Silver As A Hedge Against Catastrophic Inflation

September 7th, 2011

Watch this before you read any more.

Now, this may seem alarmist. And maybe it is.

And while I like some things about some of the speakers - for instance, I like some of Ron Paul's stands, but not all of them - and I really dislike some of them, like Robert Kiyosaki (who basically got rich off fabricated books telling people how to get rich, and carefully omitted certain things from his past)...

...I've got to say this documentary, even if it's 1/4th true, scares the heck out of me.

The events of August 2011, when the markets were roiled and gold reached $1900 an ounce, seem to support what's being said here.

I have no idea if silver will actually vault up to one half of gold or anything like that, but the speaker makes a lot of cogent arguments about how silver is used industrially more than gold, and has always been pooh-poohed as the poor man's precious metal, so there isn't a realistic accounting of its worth in relation to gold.

But the main thing is this: if the United States undergoes a period of hyperinflation similar to Weimar Germany after WWI, and the US dollar basically loses 50% to 95% of its worth...you're not going to be able to do small transactions in gold. No, you'll be buying houses with a single gold coin.

For smaller transactions - and if things go to hell, there will have to be an alternate form of transaction other than the dollar - people will need to use silver. I think its utility as a lower-priced piece of wealth is what makes it so attractive for my purposes:

A piece of insurance against catastrophic inflation.

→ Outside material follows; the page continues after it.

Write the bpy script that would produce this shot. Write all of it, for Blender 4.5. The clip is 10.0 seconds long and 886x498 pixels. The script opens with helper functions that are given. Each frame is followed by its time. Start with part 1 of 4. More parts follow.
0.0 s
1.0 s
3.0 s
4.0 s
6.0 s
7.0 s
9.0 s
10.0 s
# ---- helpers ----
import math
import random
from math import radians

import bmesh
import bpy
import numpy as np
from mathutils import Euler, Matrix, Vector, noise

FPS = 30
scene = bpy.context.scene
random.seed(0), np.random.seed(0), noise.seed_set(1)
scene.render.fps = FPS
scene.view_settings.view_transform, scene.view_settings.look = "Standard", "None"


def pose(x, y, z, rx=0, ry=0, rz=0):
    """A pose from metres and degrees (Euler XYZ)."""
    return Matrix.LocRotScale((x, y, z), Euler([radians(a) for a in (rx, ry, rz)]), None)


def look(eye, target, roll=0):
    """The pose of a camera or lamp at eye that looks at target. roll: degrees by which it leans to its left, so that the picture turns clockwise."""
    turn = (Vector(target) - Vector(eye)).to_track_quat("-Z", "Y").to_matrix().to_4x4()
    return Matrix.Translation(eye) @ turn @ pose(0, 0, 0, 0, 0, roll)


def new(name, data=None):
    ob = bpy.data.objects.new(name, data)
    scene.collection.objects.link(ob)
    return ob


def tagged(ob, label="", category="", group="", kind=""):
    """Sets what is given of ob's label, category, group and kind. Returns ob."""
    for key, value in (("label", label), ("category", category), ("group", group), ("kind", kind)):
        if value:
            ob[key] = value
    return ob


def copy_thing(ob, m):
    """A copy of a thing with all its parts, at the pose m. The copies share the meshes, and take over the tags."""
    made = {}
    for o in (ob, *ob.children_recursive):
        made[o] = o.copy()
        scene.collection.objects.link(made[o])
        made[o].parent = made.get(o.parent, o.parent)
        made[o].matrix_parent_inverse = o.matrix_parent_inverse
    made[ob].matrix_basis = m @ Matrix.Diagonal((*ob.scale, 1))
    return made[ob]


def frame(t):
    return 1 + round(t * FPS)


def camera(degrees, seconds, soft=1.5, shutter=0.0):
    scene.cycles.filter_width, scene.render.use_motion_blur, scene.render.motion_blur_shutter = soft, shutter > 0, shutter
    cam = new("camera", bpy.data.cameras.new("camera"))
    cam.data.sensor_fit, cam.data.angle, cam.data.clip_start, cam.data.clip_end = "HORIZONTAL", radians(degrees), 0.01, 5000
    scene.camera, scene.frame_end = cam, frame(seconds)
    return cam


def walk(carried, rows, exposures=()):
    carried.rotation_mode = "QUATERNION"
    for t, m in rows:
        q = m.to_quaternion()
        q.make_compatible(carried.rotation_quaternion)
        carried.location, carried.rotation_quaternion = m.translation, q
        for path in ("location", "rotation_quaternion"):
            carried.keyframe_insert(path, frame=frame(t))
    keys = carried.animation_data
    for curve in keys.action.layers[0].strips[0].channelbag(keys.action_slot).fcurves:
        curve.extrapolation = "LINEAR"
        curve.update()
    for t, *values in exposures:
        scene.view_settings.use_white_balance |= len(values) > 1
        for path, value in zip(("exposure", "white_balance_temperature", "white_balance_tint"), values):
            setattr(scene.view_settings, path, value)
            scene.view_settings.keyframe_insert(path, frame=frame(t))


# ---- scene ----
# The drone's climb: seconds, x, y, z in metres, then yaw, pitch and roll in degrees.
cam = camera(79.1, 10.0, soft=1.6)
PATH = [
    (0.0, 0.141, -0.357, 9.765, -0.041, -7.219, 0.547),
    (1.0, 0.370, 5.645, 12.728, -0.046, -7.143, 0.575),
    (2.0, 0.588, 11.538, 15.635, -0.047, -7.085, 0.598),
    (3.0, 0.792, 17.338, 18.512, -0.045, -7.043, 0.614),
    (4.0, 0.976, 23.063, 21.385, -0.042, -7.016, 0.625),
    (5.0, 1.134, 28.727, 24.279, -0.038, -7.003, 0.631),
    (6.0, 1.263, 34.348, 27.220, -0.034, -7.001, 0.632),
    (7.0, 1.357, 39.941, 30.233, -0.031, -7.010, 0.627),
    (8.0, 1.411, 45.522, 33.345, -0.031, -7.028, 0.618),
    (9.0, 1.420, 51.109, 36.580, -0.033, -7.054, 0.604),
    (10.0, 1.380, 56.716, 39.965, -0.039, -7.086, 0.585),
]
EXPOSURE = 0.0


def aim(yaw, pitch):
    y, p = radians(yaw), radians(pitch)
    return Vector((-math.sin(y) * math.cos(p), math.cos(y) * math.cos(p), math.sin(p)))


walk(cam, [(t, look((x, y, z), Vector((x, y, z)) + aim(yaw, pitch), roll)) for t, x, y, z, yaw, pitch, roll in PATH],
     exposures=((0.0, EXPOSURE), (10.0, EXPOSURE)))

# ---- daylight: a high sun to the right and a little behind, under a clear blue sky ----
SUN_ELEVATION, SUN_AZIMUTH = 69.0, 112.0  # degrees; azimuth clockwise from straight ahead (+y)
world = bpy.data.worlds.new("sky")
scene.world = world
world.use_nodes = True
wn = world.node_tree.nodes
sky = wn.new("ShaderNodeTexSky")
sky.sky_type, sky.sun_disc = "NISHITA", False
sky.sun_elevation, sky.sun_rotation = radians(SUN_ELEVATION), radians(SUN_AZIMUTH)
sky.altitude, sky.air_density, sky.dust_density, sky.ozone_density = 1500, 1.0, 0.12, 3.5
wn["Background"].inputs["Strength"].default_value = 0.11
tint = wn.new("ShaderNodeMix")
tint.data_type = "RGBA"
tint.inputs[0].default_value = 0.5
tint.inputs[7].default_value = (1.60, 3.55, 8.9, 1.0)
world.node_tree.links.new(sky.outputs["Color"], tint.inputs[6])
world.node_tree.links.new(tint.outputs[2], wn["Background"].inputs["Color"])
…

In many respects, we should be hoping that silver doesn't shoot up to unbelievably high levels, because that means all your dead presidents in your wallet will be dropping to the real-world value of newsprint.

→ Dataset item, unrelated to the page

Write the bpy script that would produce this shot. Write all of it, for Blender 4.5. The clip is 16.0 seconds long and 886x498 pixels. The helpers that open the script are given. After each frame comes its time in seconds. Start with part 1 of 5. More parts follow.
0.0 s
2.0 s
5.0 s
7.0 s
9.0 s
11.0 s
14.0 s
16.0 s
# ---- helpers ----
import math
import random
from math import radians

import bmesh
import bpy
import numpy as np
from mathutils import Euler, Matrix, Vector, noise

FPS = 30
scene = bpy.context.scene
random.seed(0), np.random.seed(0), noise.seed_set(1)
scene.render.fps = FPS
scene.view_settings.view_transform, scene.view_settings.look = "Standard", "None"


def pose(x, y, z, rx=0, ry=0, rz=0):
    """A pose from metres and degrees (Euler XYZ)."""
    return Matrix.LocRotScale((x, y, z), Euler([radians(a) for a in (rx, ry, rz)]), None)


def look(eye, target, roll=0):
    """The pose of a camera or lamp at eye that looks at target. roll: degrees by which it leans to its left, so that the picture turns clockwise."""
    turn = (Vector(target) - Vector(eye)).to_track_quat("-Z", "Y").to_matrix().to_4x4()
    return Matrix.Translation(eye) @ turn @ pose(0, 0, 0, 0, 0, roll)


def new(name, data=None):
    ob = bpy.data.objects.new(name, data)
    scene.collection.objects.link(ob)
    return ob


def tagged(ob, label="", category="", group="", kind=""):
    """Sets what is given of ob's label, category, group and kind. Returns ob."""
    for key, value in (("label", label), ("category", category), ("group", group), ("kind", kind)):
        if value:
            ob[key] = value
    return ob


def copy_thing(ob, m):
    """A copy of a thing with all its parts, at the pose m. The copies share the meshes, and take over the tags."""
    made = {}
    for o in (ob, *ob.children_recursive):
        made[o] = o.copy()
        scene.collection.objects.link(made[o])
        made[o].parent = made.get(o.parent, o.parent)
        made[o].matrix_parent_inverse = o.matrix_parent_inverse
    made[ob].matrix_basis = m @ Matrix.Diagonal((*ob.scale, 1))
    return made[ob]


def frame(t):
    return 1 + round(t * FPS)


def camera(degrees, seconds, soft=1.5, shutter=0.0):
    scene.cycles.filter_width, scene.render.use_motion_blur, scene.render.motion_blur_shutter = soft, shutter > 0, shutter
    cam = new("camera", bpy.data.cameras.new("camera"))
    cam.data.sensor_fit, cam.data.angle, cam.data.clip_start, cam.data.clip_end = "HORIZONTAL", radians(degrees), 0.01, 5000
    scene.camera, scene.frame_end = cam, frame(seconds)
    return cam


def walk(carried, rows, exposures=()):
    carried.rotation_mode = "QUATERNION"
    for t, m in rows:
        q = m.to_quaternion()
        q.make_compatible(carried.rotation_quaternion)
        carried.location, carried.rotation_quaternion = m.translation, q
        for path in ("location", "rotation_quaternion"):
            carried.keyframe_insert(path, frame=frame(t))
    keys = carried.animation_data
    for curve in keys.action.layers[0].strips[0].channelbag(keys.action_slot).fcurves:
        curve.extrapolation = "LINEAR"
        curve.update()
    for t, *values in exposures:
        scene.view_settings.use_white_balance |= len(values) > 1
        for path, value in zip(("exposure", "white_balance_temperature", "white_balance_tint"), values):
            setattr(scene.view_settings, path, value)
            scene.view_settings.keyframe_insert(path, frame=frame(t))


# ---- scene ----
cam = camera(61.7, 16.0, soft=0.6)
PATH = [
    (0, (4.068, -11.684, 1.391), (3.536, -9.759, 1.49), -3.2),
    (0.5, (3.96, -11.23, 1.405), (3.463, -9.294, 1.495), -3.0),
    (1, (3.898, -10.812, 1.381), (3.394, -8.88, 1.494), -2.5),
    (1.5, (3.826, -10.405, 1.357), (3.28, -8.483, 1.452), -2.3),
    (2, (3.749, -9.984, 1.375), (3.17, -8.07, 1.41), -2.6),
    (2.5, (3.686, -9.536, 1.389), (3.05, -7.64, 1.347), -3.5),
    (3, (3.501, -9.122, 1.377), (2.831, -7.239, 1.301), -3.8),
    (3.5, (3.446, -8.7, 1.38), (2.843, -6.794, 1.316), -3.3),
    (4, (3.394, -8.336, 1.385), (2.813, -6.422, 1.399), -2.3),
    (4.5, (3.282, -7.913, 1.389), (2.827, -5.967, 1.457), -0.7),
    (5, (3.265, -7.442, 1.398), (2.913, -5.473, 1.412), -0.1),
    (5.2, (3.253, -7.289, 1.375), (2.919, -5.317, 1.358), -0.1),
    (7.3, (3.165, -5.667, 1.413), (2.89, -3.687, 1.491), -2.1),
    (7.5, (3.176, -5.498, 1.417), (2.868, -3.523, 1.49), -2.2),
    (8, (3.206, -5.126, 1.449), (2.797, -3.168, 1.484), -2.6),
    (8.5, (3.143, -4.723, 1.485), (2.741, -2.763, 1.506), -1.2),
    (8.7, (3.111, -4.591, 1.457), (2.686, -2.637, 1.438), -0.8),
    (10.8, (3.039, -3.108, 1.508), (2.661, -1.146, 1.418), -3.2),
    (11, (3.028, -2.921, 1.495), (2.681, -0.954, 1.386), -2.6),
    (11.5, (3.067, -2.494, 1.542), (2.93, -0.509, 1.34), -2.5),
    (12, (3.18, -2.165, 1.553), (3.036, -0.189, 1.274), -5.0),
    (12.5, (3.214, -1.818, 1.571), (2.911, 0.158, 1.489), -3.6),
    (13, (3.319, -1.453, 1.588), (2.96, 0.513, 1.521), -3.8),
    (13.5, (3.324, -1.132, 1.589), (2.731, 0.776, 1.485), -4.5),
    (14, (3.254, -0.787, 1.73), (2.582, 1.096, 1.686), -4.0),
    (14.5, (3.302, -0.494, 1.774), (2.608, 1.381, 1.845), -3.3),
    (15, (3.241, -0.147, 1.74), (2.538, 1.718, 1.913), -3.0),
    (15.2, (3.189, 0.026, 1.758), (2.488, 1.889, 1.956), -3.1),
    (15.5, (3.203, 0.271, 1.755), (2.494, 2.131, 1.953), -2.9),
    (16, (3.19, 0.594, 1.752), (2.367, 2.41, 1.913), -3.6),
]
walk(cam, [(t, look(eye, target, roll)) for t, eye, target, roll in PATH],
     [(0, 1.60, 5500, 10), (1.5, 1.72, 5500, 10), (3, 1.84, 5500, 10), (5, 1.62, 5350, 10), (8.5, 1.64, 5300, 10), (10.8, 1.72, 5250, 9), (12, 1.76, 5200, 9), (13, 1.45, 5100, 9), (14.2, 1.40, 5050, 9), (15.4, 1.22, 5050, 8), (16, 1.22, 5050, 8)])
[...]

But, if something like that is going to happen, I believe in being prepared.

Part of me fears that this documentary is pushing a Y2K bubble fear mentality, that it's pushing something that will never materialize.

A bigger part of me fears that they're merely making a rational case for what has happened in various societies over the last 100, 400, even 2000 years.

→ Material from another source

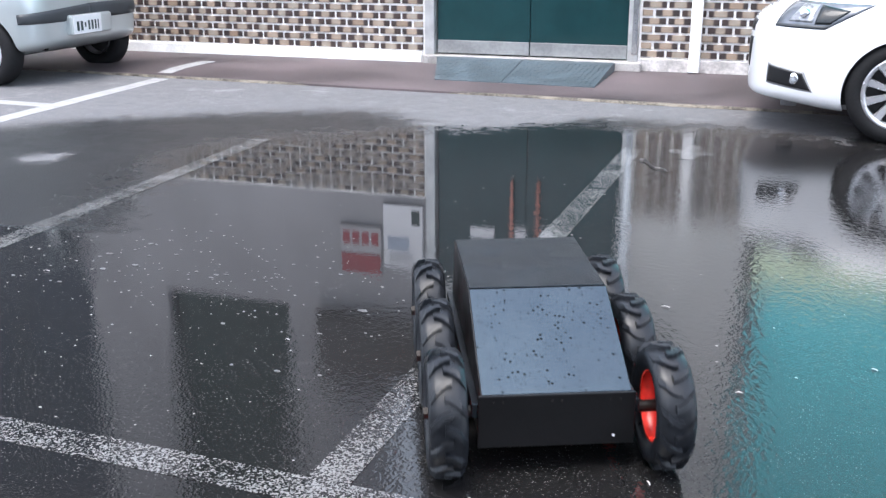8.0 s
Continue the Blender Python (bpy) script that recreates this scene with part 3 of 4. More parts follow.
def mathutils_bvh(bm):
    from mathutils.bvhtree import BVHTree
    return BVHTree.FromBMesh(bm)


def greenhouse(car, stations, roof_mat):
    """Cabin: glass below, roof skin on top. Stations: (x, half width at belt, belt height, half width at roof, roof height)."""
    glass, roof = bmesh.new(), bmesh.new()
    prev = None
    for x, w0, z0, w1, z1 in stations:
        ring = [glass.verts.new((x, y, z)) for y, z in ((w0, z0), (w1, z1), (-w1, z1), (-w0, z0))]
        if prev:
            for k in range(3):
                glass.faces.new((prev[k], prev[k + 1], ring[k + 1], ring[k]))
        prev = ring
    part("windows", glass, CAR_GLASS, car, "dark tinted car windows", smooth=False)
    prev = None
    for x, w0, z0, w1, z1 in stations[1:-1]:
        ring = [roof.verts.new((x, y, z)) for y, z in ((w1 + 0.02, z1 - 0.05), (w1 - 0.02, z1 + 0.015), (0, z1 + 0.035), (-w1 + 0.02, z1 + 0.015), (-w1 - 0.02, z1 - 0.05))]
        if prev:
            for k in range(4):
                roof.faces.new((prev[k], prev[k + 1], ring[k + 1], ring[k]))
        prev = ring
    part("roof", roof, roof_mat, car, smooth=True)
    pillars = (stations[0], stations[1]), (stations[-1], stations[-2])
    for lo, hi in pillars:
        for side in (1, -1):
            p, q = Vector((lo[0], side * lo[1], lo[2])), Vector((hi[0], side * hi[3], hi[4]))
            m = Matrix.Translation((p + q) / 2) @ (q - p).to_track_quat("Z", "Y").to_matrix().to_4x4()
            part("pillar", cyl(0.035, (q - p).length, m, 10), roof_mat, car, smooth=True)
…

It would be a grievous error on our parts to assume that just because we've lived through an unprecedented period of peace and prosperity, that our financial destinies are somehow immune to the bad decisions that brought down previous world powers.

The basics stay the same. And it's always the little guy who's way too trusting who gets hurt.

So make up your own mind, and buy accordingly. Me...I'm putting my faith in metal rather than paper.